I set it up this way for another reason, too. As I stated earlier, my users have to opt-in to dspam. This setup provides spam filtering through SpamAssassin for those users that choose not to use dspam. It also you to still use SpamAssassin as a default scanner if your users choose to opt-out of an on-by-default dspam setup.

Aliases

Each dspam user will need aliases setup to report spam and false positives to. I use .courier files in the user’s home directory.

$HOME/.courier-spam

Users report spam by sending it to a special alias on their account created by adding -spam to the user name portion of their address. E.g. user@domain would send to user-spam@domain.

|/usr/local/dspam/bin/dspam --user user@domain --addspam

$HOME/.courier-fp

In the case of false positives, users report it by sending it to a another alias on their account created by adding -fp to the user name portion of their address. E.g. user@domain would send to user-fp@domain.

|/usr/local/dspam/bin/dspam --user user@domain --falsepositive

The suffixes can, of course, be changed by changing the name of the .courier file.

It should be possible to setup a global aliases instead of aliases in users' home directories. Simply create /usr/local/etc/courier/aliasdir/.courier-spam with the following (untested) line.

|/usr/local/dspam/bin/dspam --user $LOCAL@$HOST --addspam

Or you can create a spam user in each domain you host with a .courier-default that looks like the following.

|/usr/local/dspam/bin/dspam --user $EXT@$HOST --addspam

The false positive alias would be similar.

Note: Don’t forget to run makealiases if you update the global alias file.

Testing Courier, maildrop and dspam

The nicest way I found to test this setup was to build dspam with --enable-opt-in and then opt-in my test accounts.

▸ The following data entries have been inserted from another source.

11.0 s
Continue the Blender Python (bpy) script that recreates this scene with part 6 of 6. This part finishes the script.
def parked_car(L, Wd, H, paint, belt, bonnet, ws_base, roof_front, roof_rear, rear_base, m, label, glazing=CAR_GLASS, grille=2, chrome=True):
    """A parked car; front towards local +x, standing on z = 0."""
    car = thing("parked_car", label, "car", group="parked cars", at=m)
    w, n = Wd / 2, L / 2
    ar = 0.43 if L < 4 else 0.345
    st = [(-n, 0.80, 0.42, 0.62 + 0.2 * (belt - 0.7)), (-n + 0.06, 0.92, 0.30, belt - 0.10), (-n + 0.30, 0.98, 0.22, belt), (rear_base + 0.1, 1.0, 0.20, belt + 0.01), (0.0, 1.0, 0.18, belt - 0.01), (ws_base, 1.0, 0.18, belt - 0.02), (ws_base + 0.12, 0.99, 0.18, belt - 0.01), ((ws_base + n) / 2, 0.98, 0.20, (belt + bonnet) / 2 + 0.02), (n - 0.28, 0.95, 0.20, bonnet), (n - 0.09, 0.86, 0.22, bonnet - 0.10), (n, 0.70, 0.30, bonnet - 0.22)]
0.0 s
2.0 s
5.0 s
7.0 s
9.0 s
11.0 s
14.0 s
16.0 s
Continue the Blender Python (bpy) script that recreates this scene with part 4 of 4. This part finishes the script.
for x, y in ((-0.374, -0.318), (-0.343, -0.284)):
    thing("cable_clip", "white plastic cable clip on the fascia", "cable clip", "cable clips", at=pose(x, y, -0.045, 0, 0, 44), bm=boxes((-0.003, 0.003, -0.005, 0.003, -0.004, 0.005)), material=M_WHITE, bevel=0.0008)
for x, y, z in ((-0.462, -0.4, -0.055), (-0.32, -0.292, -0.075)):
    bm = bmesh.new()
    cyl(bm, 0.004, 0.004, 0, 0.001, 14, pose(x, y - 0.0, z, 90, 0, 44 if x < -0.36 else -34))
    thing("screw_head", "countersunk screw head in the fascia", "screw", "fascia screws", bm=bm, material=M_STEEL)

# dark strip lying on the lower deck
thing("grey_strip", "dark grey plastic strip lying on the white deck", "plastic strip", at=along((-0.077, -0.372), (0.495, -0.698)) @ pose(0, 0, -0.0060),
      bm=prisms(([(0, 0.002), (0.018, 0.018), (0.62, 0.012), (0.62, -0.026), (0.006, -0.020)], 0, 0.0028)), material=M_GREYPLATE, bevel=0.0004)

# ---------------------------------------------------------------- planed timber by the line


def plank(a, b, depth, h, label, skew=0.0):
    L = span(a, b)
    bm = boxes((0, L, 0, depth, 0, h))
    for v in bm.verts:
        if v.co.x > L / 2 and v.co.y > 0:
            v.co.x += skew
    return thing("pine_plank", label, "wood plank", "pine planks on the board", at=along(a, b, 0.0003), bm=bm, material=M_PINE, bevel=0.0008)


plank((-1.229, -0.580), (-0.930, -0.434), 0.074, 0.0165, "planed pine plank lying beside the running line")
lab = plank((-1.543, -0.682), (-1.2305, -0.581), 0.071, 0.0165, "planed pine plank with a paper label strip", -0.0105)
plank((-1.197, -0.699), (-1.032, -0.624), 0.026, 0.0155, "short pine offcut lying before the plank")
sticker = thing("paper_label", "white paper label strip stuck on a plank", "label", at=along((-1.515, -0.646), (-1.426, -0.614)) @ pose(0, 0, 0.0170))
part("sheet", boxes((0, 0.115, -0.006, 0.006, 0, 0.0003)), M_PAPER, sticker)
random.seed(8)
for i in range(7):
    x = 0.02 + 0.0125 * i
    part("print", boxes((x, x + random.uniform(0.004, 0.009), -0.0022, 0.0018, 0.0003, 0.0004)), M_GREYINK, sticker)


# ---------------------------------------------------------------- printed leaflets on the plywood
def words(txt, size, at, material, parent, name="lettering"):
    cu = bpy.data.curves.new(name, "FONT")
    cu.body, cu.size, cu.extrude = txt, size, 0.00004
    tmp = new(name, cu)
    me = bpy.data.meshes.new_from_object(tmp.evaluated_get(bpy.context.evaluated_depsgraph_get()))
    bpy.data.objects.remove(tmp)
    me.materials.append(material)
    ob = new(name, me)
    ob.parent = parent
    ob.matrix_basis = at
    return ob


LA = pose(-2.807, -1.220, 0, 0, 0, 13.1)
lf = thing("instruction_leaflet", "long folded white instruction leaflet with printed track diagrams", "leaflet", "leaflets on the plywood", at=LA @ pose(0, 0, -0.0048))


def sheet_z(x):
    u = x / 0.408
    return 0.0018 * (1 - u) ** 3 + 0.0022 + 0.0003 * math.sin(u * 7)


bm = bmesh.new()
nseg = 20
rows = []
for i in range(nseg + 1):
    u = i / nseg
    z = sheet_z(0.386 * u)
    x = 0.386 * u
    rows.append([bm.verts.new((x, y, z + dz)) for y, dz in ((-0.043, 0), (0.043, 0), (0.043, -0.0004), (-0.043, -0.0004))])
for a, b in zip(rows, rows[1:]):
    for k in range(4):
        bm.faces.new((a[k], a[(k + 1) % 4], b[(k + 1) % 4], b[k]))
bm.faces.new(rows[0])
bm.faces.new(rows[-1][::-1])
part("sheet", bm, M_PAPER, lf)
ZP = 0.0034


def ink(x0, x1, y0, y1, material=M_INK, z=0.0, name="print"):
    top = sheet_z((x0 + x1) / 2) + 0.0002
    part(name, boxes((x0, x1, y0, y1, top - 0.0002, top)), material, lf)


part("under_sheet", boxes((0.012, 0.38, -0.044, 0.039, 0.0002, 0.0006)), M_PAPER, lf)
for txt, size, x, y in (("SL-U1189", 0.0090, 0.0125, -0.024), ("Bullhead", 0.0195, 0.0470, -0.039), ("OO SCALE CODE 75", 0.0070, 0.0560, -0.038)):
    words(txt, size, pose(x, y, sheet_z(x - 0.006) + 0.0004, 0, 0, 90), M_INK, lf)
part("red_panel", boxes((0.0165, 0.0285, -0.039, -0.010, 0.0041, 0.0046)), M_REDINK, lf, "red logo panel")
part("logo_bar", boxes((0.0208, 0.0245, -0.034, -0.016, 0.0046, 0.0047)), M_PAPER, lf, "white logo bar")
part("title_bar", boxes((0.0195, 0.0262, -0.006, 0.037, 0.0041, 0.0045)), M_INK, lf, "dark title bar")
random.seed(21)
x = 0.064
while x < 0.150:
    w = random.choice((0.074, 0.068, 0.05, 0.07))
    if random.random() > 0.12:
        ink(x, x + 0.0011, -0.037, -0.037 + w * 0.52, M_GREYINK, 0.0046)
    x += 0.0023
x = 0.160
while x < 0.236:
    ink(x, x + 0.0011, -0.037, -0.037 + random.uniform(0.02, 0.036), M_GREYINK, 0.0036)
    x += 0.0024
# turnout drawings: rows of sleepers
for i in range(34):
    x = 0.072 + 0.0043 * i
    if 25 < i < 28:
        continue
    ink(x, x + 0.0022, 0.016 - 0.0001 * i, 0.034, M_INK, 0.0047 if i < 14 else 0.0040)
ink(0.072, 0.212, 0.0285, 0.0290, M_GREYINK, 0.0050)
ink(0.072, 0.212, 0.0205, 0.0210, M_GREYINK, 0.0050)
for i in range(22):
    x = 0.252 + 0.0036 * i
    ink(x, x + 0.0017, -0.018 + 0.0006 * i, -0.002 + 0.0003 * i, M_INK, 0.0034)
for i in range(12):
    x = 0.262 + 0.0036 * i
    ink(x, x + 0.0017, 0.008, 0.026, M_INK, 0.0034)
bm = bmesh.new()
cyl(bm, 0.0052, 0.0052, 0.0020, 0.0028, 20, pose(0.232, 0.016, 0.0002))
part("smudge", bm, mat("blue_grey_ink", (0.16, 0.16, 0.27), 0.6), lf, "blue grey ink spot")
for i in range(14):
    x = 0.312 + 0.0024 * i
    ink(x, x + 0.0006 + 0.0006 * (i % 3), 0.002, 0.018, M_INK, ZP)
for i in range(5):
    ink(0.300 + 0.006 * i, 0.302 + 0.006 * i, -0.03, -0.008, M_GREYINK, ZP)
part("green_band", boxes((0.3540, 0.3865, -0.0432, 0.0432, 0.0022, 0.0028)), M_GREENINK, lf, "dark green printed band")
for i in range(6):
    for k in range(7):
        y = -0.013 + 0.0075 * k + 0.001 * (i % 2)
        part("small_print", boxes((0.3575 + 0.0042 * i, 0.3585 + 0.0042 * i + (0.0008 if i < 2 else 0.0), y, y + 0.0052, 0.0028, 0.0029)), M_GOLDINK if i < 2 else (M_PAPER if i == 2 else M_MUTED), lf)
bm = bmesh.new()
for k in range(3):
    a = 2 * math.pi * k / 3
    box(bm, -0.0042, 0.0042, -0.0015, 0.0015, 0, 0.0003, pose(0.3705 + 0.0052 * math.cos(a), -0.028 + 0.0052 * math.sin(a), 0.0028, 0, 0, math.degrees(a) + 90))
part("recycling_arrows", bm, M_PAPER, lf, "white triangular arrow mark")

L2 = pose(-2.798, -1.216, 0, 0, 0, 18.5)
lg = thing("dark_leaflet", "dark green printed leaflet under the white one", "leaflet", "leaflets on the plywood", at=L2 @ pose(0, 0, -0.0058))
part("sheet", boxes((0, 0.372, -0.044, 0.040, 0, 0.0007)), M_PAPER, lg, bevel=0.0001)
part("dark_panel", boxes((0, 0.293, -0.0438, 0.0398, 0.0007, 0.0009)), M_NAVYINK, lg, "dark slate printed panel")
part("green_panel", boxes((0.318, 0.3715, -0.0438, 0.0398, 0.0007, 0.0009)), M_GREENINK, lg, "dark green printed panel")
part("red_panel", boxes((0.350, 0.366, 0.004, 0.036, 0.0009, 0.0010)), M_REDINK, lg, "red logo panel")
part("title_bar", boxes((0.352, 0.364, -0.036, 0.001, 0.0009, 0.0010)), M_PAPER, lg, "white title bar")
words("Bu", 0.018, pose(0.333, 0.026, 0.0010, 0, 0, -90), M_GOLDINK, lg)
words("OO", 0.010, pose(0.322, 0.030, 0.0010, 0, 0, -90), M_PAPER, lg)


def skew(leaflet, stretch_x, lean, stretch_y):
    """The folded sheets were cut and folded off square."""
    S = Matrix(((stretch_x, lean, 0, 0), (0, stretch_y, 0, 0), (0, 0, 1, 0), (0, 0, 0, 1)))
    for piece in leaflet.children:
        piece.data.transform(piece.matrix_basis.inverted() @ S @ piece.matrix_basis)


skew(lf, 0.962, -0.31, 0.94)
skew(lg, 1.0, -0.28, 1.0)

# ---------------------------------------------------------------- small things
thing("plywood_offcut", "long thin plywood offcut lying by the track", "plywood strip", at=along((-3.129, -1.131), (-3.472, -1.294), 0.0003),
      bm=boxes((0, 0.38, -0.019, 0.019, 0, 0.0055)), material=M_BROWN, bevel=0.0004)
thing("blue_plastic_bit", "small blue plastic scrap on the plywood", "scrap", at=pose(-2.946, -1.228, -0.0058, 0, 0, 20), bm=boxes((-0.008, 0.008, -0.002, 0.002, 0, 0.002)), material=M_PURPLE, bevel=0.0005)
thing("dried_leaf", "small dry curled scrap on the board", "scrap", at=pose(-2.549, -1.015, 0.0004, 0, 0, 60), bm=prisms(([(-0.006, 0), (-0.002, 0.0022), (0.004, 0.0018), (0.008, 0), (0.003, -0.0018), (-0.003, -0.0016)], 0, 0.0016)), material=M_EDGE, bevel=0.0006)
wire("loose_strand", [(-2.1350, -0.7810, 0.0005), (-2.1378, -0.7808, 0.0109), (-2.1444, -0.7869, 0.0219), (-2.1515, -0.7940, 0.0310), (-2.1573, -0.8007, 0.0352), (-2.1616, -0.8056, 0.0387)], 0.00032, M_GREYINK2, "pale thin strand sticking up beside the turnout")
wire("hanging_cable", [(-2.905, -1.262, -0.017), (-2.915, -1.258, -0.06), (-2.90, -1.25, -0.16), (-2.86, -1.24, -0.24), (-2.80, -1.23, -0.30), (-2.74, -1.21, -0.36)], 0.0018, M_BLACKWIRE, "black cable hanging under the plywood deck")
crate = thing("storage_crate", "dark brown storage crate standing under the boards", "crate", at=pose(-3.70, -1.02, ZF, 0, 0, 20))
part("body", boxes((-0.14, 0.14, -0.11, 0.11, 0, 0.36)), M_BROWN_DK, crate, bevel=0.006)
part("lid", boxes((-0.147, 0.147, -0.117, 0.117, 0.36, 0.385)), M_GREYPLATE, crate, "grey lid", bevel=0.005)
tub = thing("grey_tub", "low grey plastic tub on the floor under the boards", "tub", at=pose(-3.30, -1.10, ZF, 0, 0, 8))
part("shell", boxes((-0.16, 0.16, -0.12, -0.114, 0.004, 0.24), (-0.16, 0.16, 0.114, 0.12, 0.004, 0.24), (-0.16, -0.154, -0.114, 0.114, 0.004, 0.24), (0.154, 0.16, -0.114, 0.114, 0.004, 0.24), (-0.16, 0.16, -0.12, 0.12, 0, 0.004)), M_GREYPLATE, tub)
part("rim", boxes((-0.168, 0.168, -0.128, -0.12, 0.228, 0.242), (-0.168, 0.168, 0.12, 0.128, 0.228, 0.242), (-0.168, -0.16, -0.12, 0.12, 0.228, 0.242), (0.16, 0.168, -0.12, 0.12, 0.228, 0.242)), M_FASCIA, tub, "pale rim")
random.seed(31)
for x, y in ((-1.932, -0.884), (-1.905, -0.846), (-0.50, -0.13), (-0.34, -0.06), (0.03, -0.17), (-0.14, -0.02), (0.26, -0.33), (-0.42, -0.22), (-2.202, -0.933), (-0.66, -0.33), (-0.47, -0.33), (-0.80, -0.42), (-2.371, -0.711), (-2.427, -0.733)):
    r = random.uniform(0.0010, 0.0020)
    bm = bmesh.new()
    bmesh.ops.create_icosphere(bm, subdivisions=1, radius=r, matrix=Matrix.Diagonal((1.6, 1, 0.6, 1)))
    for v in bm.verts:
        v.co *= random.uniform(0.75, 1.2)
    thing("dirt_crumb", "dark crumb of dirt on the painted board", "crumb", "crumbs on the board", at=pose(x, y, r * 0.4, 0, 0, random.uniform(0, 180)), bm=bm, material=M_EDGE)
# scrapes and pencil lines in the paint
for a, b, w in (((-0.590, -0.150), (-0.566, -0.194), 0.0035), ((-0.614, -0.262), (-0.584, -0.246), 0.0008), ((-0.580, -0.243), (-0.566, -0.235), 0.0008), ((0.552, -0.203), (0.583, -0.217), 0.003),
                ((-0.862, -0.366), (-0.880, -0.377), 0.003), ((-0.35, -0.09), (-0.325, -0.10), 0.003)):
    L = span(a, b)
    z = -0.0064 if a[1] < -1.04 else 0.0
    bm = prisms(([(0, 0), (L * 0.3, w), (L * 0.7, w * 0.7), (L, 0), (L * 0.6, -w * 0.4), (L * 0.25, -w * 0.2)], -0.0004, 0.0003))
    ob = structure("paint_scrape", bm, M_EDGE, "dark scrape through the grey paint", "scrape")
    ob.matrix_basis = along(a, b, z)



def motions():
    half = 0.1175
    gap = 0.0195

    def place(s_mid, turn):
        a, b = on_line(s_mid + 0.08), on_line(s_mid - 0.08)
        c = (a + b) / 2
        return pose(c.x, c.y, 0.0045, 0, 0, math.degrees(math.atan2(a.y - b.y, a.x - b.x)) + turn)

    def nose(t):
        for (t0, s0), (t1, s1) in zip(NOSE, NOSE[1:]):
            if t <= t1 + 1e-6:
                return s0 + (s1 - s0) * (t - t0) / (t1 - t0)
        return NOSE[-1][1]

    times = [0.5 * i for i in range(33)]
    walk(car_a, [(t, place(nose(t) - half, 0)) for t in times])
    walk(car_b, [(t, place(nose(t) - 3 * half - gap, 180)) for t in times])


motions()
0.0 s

This way you can test your production setup without screwing up mail delivery for the rest of your users. When you’re satisfied that everything is working properly, you can then rebuild dspam without --enable-opt-in and you’re good to go.

dspam Maintenance

dspam comes with a couple of tools to keep your database clean: dspam_clean and tools.mysql_drv/purge.sql. These tools are dscribed in the dspam documentation and should be set to run periodically as described in those docs.

I modified purge.sql to elimitate some locking issues I was having and, in the process, made it 3 times faster. Basically, I combined the three deletes on dspam_token_data into one.

set @a=to_days(current_date());

lock table dspam_token_data write;
delete from dspam_token_data
   where
    ((innocent_hits*2) + spam_hits < 5 and @a-to_days(last_hit) > 15)
    or (innocent_hits = 1 and @a-to_days(last_hit) > 7)
    or (@a-to_days(last_hit) > 20)
   ;
unlock table;

lock table dspam_signature_data write;
delete from dspam_signature_data
   where @a-to_days(created_on) > 14;
unlock tables;

Well, the locking issues went away (because I was locking the tables) but I had more problems. The delete was taking so long to run that the system kept maxing out the maximum number of connections. To fix this, I wrote a perl script that deletes tokens and signatures 100 at a time and sleeps for a couple of seconds between deletes. That gives enough time for other things to happen between deletes. (You can see the SQL from above on lines 21-26 and 30-32.)

#!/usr/local/bin/perl
use warnings;
use strict;

use DBI;

my $db_name = 'Accounts';
my $db_host = 'localhost';
my $db_user = 'root';
my $db_pass = 'secret';

my $dbh = DBI->connect("DBI:mysql:".$db_name.':'.$db_host,
        $db_user,
        $db_pass);

my $now = 'to_days(current_date())';

my @sql = ();

push @sql, <<"TOKEN";
delete LOW_PRIORITY from dspam_token_data
where
   ((innocent_hits*2) + spam_hits < 5 and $now-to_days(last_hit) > 15)
   or (innocent_hits = 1 and $now-to_days(last_hit) > 7)
   or ($now-to_days(last_hit) > 20)
limit 100
TOKEN
    ;
push @sql, << "SIG";
delete LOW_PRIORITY from dspam_signature_data
where $now-to_days(created_on) > 14
limit 100
SIG
    ;

#print join "\n", @sql;

foreach my $sql (@sql) {
    my $tot = 0;
    while (my $rv = $dbh->do($sql)) {
if ($rv <= -1) {
    warn $dbh->errstr, "\n";
    last;
} elsif ($rv == 0) {
    last;
}
#print $tot += $rv;
sleep 2;
    }
    #print "\n";
}

One thing you might have noticed is that I have removed the locks. Part of the reason is that I moved to INNODB tables which do row-level locking so it’s not as much of a problem. Another part is that I changed the deletes to be low priority so that they don’t interfere with the normal mail flow. (See lines 21 and 30.) Finally, if the script fails to acquire a lock, it simply tries again. (I occasionally see a failed lock or two on the dspam_signature_data table but I haven’t figured out how to make those go away. As I said, it’s not a problem but it doesn’t feel “clean.")

If you want to spend the time, you can add an order by last_hit clause to the SQL commands so that the oldest tokens and signatures are deleted first. I didn’t feel the need to spend CPU and memory on it though.